I had all the accountability and responsibility. This is good for those of us who are naturals at what we do, or work hard to achieve a high level of skill. But when it comes to SEO, the "wins" are few and far between in the eyes of people who don't understand, and the "failures" happen nearly every day in their opinion (because almost nothing happens on day-to-day basis in SEO). This misunderstanding is magnified when the people who don't understand sign your paycheck.

I've had experiences ranging from the 'wannabe SEO employer' who was constantly fighting me and trying to spam out his website, to the ignorant, obnoxious pricks who were on the verge of firing me every day.

Some good news for those of you who are experiencing similar environments: I am now a Marketing Manager at an awesome company with a boss who understands just enough SEO to stay out of my way, and I'm having a blast and (almost) getting paid what I deserve :).

December 3, 2008 - 3:44am

Thanks chaps.

Inhouse SEO can be a tough road.

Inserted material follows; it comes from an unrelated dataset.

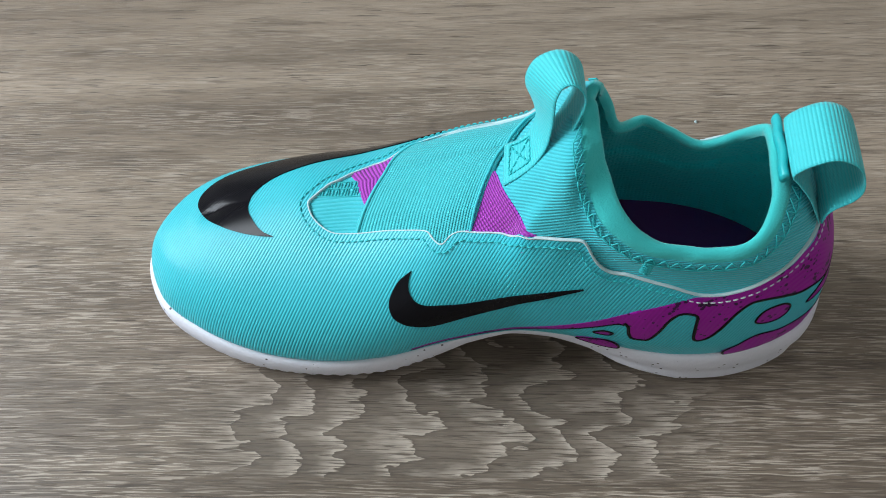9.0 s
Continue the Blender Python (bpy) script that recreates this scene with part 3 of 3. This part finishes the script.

It's hard to get the level of buy in required, and at a number of different levels.

When interviewing for such a job, I'd recommending grilling the interviewer as to how serious management are about the SEO strategy. Have they got one? If it looks like they can't provide solid back up at the top level, then it's going to be very hard for you to get it at any other level.

Good point about legal, too. Yet another minefield, as legal often want to sign off all copy.

December 3, 2008 - 5:33am

These observations are very true for agencies, which is what I am most familiar with.

With regards to the content writers- the hardest time I've had is with implementing SEO into a press release strategy. Given the time-sensitive nature - and typically already painful process - of writing/editing/approving press releases, many companies are unwilling to add another step. Even ensuring quick turnaround time and giving examples of well (and easily!) optimized releases makes some marketing teams wary.

I like the comment about the furniture. Totally agree.

December 4, 2008 - 4:13pm

Aaron, the video is not working, is it just me?

December 4, 2008 - 4:18pm

That video is just an image that links to the video.